Goal => Quote verbatim every line from the line containing "Continue the Blender" to the line containing "9.5), M_GENROOF, gar)", inclusive of both, and no other line.

━━━━━━━━━━

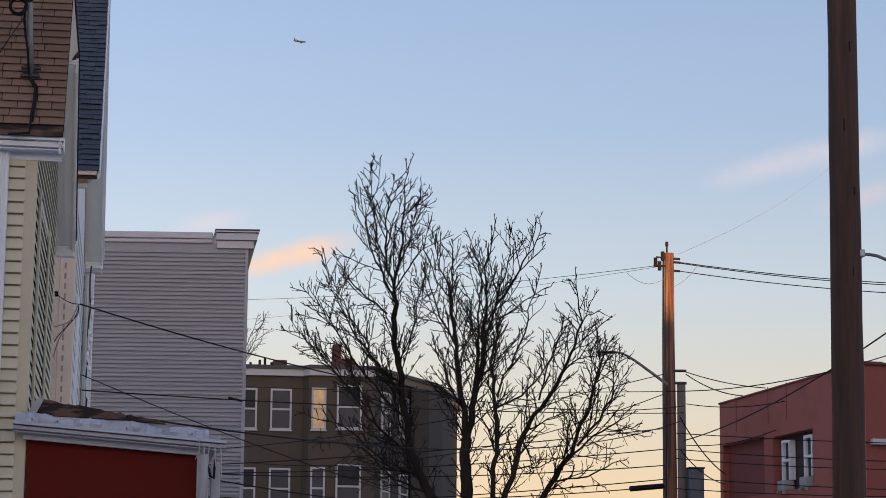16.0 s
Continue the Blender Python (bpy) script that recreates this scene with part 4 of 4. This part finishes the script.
# the gabled one shows in the window of the cream house
gh = thing("house", (-1.8, -30, 0), "brown clapboard house with a front gable across the street", "house", "houses across the street")
part("wall", prism(bmesh.new(), [(-9.9, 0, 0), (6.3, 0, 0), (6.3, 0, 12.75), (-1.8, 0, 17.55), (-9.9, 0, 12.75)], (0, -36, 0), (0, -24, 0)), M_GENERIC, gh)
part("clapboards", laps_joined(bmesh.new(), (6.3, -24), (-9.9, -24), (0, 1), 8.0, 12.5, 0.22, 0.03), M_GENERIC, gh)
for k in (-1, 1):
    part("roof_slope", prism(bmesh.new(), [(-1.8, 0, 17.80), (-1.8, 0, 17.57), (-1.8 + k * 8.36, 0, 12.55), (-1.8 + k * 8.36, 0, 12.77)], (0, -36.3, 0), (0, -23.6, 0)), M_GENROOF, gh)
part("frieze_board", bx(-9.95, 6.35, -24.0, -23.93, 12.1, 12.3), M_GREYTRIM, gh)
# added filler: sun passing above it reaches only the far pole's top
gar = thing("annex", (7.2, -30, 0), "unseen filler block added below the sun gap", "annex")
part("wall", bx(6.57, 7.83, -34, -25, 0, 9.2), M_GENERIC, gar)
part("roof", bx(6.57, 7.83, -34.2, -24.8, 9.2, 9.5), M_GENROOF, gar)


# ---- trees ----
def shoot(wood, twigs, p, d, length, r, level, rnd):
    """A crooked shoot that turns upwards, with side shoots down to short spurs."""
    step = (0.11, 0.075, 0.04)[level - 1]
    n = max(2, int(length / step))
    kink = (0.24, 0.33, 0.36)[level - 1]
    end = (0.0076, 0.0066, 0.007)[level - 1]
    pts, dirs = [p.copy()], []
    q, dd, turn = p.copy(), d.normalized(), 1
    side = dd.cross(Vector((rnd.gauss(0, 1), rnd.gauss(0, 1), rnd.gauss(0, 1)))).normalized()
    for i in range(n):
        turn = -turn
        dd = (dd + side * turn * kink * rnd.uniform(0.2, 1.0) + Vector((rnd.gauss(0, 0.11), rnd.gauss(0, 0.11), 0.06 + rnd.gauss(0, 0.09)))).normalized()
        q = q + dd * (length / n)
        pts.append(q.copy())
        dirs.append(dd.copy())
    rad = [(r + (end - r) * i / n) * rnd.uniform(0.82, 1.22) for i in range(n + 1)]
    if level == 3:
        rad[-1] = rnd.uniform(0.008, 0.0125)
    acc = wood if level == 1 else twigs
    tube_data(pts, rad, 4 if level == 1 else 3, acc[0], acc[1], cap=level == 3)
    if level == 3:
        return
    gap = (0.14, 0.125)[level - 1]
    for k in range(int(length / gap)):
        f = 0.15 + 0.85 * (k + rnd.random()) / max(1, int(length / gap))
        j = min(int(f * n), n - 1)
        a = pts[j].lerp(pts[j + 1], f * n - j)
        dj = dirs[j]
        perp = dj.cross(Vector((rnd.gauss(0, 1), rnd.gauss(0, 1), rnd.gauss(0, 1)))).normalized()
        nd = dj * rnd.uniform(0.55, 0.9) + perp * rnd.uniform(0.55, 0.9) + Vector((0, 0, 0.12))
        if level == 1:
            ln = (0.42 * length * (1 - f) + 0.11) * rnd.uniform(0.5, 1.3)
        else:
            ln = rnd.uniform(0.025, 0.08)
        shoot(wood, twigs, a, nd, ln, max(0.0072, min(0.0092, rad[j] * 0.75)), level + 1, rnd)


def limb(x0, z0, x1, z1, r0, r1, bow=0.0):
    """A limb of the plan from (x0, z0) to (x1, z1) with its two radii, bent sideways by bow."""
    return x0, z0, x1, z1, r0, r1, bow


def bare_tree(depth, limbs, seed, label, bark, twigm, shoots_from=4.0, reach=1.0):
    """Limbs given in the plane of the tree; they swing to and fro in depth, and carry shoots above shoots_from."""
    rnd = random.Random(seed)
    x0, z0 = limbs[0][0], limbs[0][1]
    t = thing("bare_tree", (x0, depth, 0), label, "tree", "bare trees")
    wood, twigs = ([], []), ([], [])

    def place(x, z):
        w = min(1.0, abs(x - x0) * 0.7 + max(0.0, z - 5.0) * 0.12)
        return Vector((x, depth + w * 0.8 * math.sin(2.3 * x + 0.8 * z + seed), z))

    for ax, az, bx_, bz, r0, r1, bow in limbs:
        ln = math.hypot(bx_ - ax, bz - az)
        n = max(4, int(ln / 0.14))
        ux, uz = (bx_ - ax) / ln, (bz - az) / ln
        pts, w1, w2 = [], rnd.uniform(0, 6.3), rnd.uniform(0, 6.3)
        for i in range(n + 1):
            f = i / n
            off = 4 * bow * f * (1 - f) + math.sin(math.pi * f) * (0.035 * math.sin(ln * f * 5 + w1) + 0.02 * math.sin(ln * f * 13 + w2))
            pts.append(place(ax + (bx_ - ax) * f - uz * off, az + (bz - az) * f + ux * off))
        rad = [(0.84 if r0 < 0.045 else 0.86) * (r0 + (r1 - r0) * (i / n) ** 0.7) for i in range(n + 1)]
        tube_data(pts, rad, 8 if r0 > 0.03 else 6, wood[0], wood[1])
        tip = r1 < 0.011
        gap = 0.145 if az > 7.6 else 0.115
        cnt = int(ln / gap)
        for k in range(cnt):
            f = (k + rnd.random()) / cnt
            if pts[min(n, int(f * n))].z < shoots_from:
                continue
            j = min(int(f * n), n - 1)
            a = pts[j].lerp(pts[j + 1], f * n - j)
            dj = (pts[j + 1] - pts[j]).normalized()
            ang = rnd.uniform(0, 2 * math.pi)
            perp = (dj.cross(Vector((math.cos(ang), math.sin(ang), rnd.gauss(0, 0.5))))).normalized()
            nd = dj * rnd.uniform(0.6, 0.95) + perp * rnd.uniform(0.5, 0.85) + Vector((0, 0, 0.1))
            left = ln * (1 - f) if tip else 0.6 * ln * (1 - f) + 0.75
            sl = min(1.25, 0.62 * left + 0.20) * rnd.uniform(0.4, 1.25) * reach
            shoot(wood, twigs, a, nd, sl, max(0.0088, min(0.0125, rad[j] * 0.55)), 1, rnd)
        if tip:
            shoot(wood, twigs, pts[-2], pts[-1] - pts[-2], 0.16, r1, 2, rnd)
    part("trunk", wood, bark, t)
    tagged(part("crown", twigs, twigm, t), "many fine bare twigs", kind="stuff")
    return t


bare_tree(45.0, [
    limb(6.80, 0.0, 6.15, 4.29, 0.19, 0.125), limb(6.15, 4.29, 5.75, 5.20, 0.125, 0.10), limb(5.75, 5.20, 5.56, 6.34, 0.10, 0.082),
    limb(5.56, 6.34, 5.31, 7.94, 0.080, 0.066), limb(5.31, 7.94, 5.28, 8.46, 0.066, 0.055),
    limb(5.28, 8.46, 5.38, 10.09, 0.038, 0.019), limb(5.38, 10.09, 5.41, 11.05, 0.019, 0.008),
    limb(5.28, 8.46, 5.07, 9.32, 0.036, 0.025), limb(5.07, 9.32, 5.16, 10.70, 0.025, 0.008, 0.03),
    limb(5.19, 8.05, 4.38, 8.89, 0.026, 0.015, 0.03), limb(4.38, 8.89, 4.05, 9.30, 0.015, 0.008),
    limb(5.27, 8.40, 4.77, 9.54, 0.028, 0.016, 0.05), limb(4.77, 9.54, 4.49, 10.63, 0.016, 0.008),
    limb(5.10, 9.09, 4.85, 9.90, 0.022, 0.014, 0.03), limb(4.85, 9.90, 4.71, 11.0, 0.014, 0.008), limb(4.84, 10.42, 4.88, 11.05, 0.011, 0.007),
    limb(5.50, 6.68, 4.42, 7.80, 0.034, 0.018, 0.08), limb(4.42, 7.80, 3.78, 9.25, 0.016, 0.0065, 0.06), limb(4.86, 7.46, 4.01, 8.75, 0.022, 0.008, 0.04),
    limb(5.59, 6.00, 4.17, 7.45, 0.036, 0.020, 0.06), limb(4.17, 7.45, 3.30, 8.40, 0.020, 0.008, -0.04),
    limb(5.75, 5.20, 4.07, 6.64, 0.036, 0.018, 0.10), limb(4.07, 6.64, 3.12, 7.80, 0.018, 0.008, 0.04), limb(4.65, 6.15, 3.49, 7.43, 0.018, 0.008, 0.05),
    limb(5.30, 8.49, 5.98, 9.90, 0.022, 0.008, -0.05), limb(5.33, 8.98, 5.80, 10.45, 0.018, 0.008, -0.05), limb(5.37, 9.89, 5.94, 10.45, 0.014, 0.008),
    limb(5.46, 7.02, 5.82, 9.00, 0.022, 0.008, -0.06), limb(5.68, 5.54, 5.21, 7.01, 0.026, 0.010, 0.05),
    limb(5.94, 4.76, 4.20, 5.63, 0.036, 0.016, 0.12), limb(4.20, 5.63, 3.35, 5.98, 0.016, 0.008), limb(6.06, 4.42, 4.66, 5.18, 0.034, 0.015, 0.1), limb(4.66, 5.18, 3.60, 5.37, 0.015, 0.008),
], 3, "bare deciduous tree with dense dark upright twigs", M_BARK, M_TWIG)
bare_tree(44.0, [
    limb(6.75, 0.0, 6.62, 4.24, 0.20, 0.15), limb(6.62, 4.24, 6.61, 5.42, 0.15, 0.115),
    limb(6.62, 5.30, 6.42, 6.93, 0.088, 0.056), limb(6.42, 6.93, 6.35, 8.37, 0.056, 0.034), limb(6.35, 8.37, 6.02, 9.62, 0.022, 0.008, 0.04), limb(6.35, 8.37, 6.40, 9.50, 0.024, 0.008, -0.05),
    limb(6.60, 5.30, 6.99, 6.94, 0.092, 0.062, 0.02), limb(6.99, 6.94, 7.07, 7.96, 0.060, 0.045), limb(7.07, 7.96, 7.13, 9.75, 0.036, 0.008, 0.05),
    limb(6.81, 6.26, 6.89, 7.39, 0.050, 0.034), limb(6.89, 7.39, 6.86, 9.12, 0.034, 0.008, -0.06),
    limb(7.03, 7.40, 7.51, 8.55, 0.036, 0.026, 0.03), limb(7.51, 8.55, 8.07, 9.67, 0.026, 0.008), limb(7.23, 8.02, 7.39, 9.53, 0.026, 0.008, -0.04),
    limb(6.40, 7.27, 5.92, 8.21, 0.028, 0.017, 0.04), limb(5.92, 8.21, 5.66, 8.73, 0.017, 0.008), limb(6.35, 8.23, 5.75, 9.22, 0.020, 0.008, 0.06),
    limb(6.51, 6.03, 5.87, 7.30, 0.030, 0.009, 0.08), limb(6.90, 6.72, 6.72, 8.25, 0.026, 0.009), limb(6.47, 6.26, 6.66, 7.80, 0.026, 0.009, 0.04),
], 11, "bare deciduous tree with several dark upright stems", M_BARK, M_TWIG)
bare_tree(43.6, [
    limb(7.02, 0.0, 7.09, 4.22, 0.10, 0.062), limb(7.09, 4.22, 7.18, 5.79, 0.062, 0.050), limb(7.18, 5.79, 7.06, 6.90, 0.048, 0.034), limb(7.06, 6.90, 7.28, 7.80, 0.034, 0.022),
    limb(7.28, 7.80, 8.10, 8.30, 0.020, 0.008, 0.05), limb(7.17, 6.01, 7.96, 6.53, 0.030, 0.020, -0.05), limb(7.96, 6.53, 8.36, 7.70, 0.020, 0.008, -0.05),
    limb(7.20, 6.23, 7.73, 7.48, 0.028, 0.018), limb(7.73, 7.48, 7.90, 8.75, 0.018, 0.008), limb(7.13, 5.12, 6.73, 6.22, 0.026, 0.009), limb(7.10, 6.68, 7.39, 8.65, 0.026, 0.008), limb(7.16, 5.34, 7.74, 6.02, 0.024, 0.009),
], 17, "slender bare tree with a thin dark stem", M_BARK, M_TWIG, 4.0, 0.65)
bare_tree(43.8, [
    limb(6.95, 0.0, 7.33, 4.24, 0.11, 0.070), limb(7.33, 4.24, 7.83, 5.54, 0.070, 0.062), limb(7.83, 5.54, 8.40, 6.62, 0.058, 0.042, -0.04), limb(8.40, 6.62, 8.79, 7.67, 0.040, 0.024, 0.03),
    limb(8.79, 7.67, 8.73, 8.21, 0.020, 0.014), limb(8.73, 8.21, 8.76, 8.70, 0.014, 0.008), limb(8.79, 7.67, 9.40, 8.08, 0.018, 0.008, 0.03), limb(8.11, 6.22, 8.28, 7.18, 0.026, 0.016), limb(8.28, 7.18, 8.39, 7.78, 0.016, 0.008),
    limb(8.40, 6.62, 9.08, 7.38, 0.024, 0.008, 0.04), limb(7.89, 5.65, 8.68, 6.04, 0.024, 0.008, -0.05), limb(7.77, 5.49, 8.06, 4.80, 0.020, 0.009), limb(7.49, 4.81, 8.57, 5.11, 0.026, 0.009, -0.05),
], 23, "bare deciduous tree leaning with spreading dark stems", M_BARK, M_TWIG)
bare_tree(44.4, [
    limb(7.40, 0.0, 8.28, 4.29, 0.11, 0.066), limb(8.28, 4.29, 8.82, 5.16, 0.066, 0.058), limb(8.82, 5.16, 9.12, 6.47, 0.050, 0.034, 0.03), limb(9.12, 6.47, 9.61, 7.40, 0.028, 0.016, 0.03), limb(9.61, 7.40, 9.90, 7.62, 0.014, 0.008),
    limb(9.10, 6.36, 9.03, 7.33, 0.020, 0.008), limb(8.68, 4.88, 8.74, 5.84, 0.034, 0.012), limb(8.89, 5.33, 9.55, 6.26, 0.036, 0.022, 0.04), limb(9.55, 6.26, 10.05, 7.33, 0.022, 0.008, 0.04),
    limb(8.82, 5.16, 9.66, 5.80, 0.028, 0.018, 0.04), limb(9.66, 5.80, 10.12, 6.15, 0.018, 0.008), limb(8.51, 4.65, 9.37, 4.87, 0.026, 0.016, -0.04), limb(9.37, 4.87, 9.85, 5.09, 0.016, 0.008), limb(9.20, 6.59, 9.44, 7.58, 0.020, 0.008), limb(8.40, 4.48, 9.03, 4.55, 0.022, 0.008),
], 29, "low bare tree with spreading dark stems", M_BARK, M_TWIG)
bare_tree(70.0, [
    limb(3.10, 0.0, 3.40, 9.4, 0.08, 0.03), limb(3.40, 9.4, 3.90, 11.25, 0.026, 0.010, 0.04), limb(3.55, 10.0, 4.16, 11.35, 0.020, 0.010, -0.05), limb(3.45, 9.7, 4.05, 10.6, 0.018, 0.010, -0.04),
], 31, "small pale bare tree behind the grey house", M_PALETWIG, M_PALETWIG, 9.4, 0.8)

━━━━━━━━━━

Result of this task =>
Continue the Blender Python (bpy) script that recreates this scene with part 4 of 4. This part finishes the script.
# the gabled one shows in the window of the cream house
gh = thing("house", (-1.8, -30, 0), "brown clapboard house with a front gable across the street", "house", "houses across the street")
part("wall", prism(bmesh.new(), [(-9.9, 0, 0), (6.3, 0, 0), (6.3, 0, 12.75), (-1.8, 0, 17.55), (-9.9, 0, 12.75)], (0, -36, 0), (0, -24, 0)), M_GENERIC, gh)
part("clapboards", laps_joined(bmesh.new(), (6.3, -24), (-9.9, -24), (0, 1), 8.0, 12.5, 0.22, 0.03), M_GENERIC, gh)
for k in (-1, 1):
    part("roof_slope", prism(bmesh.new(), [(-1.8, 0, 17.80), (-1.8, 0, 17.57), (-1.8 + k * 8.36, 0, 12.55), (-1.8 + k * 8.36, 0, 12.77)], (0, -36.3, 0), (0, -23.6, 0)), M_GENROOF, gh)
part("frieze_board", bx(-9.95, 6.35, -24.0, -23.93, 12.1, 12.3), M_GREYTRIM, gh)
# added filler: sun passing above it reaches only the far pole's top
gar = thing("annex", (7.2, -30, 0), "unseen filler block added below the sun gap", "annex")
part("wall", bx(6.57, 7.83, -34, -25, 0, 9.2), M_GENERIC, gar)
part("roof", bx(6.57, 7.83, -34.2, -24.8, 9.2, 9.5), M_GENROOF, gar)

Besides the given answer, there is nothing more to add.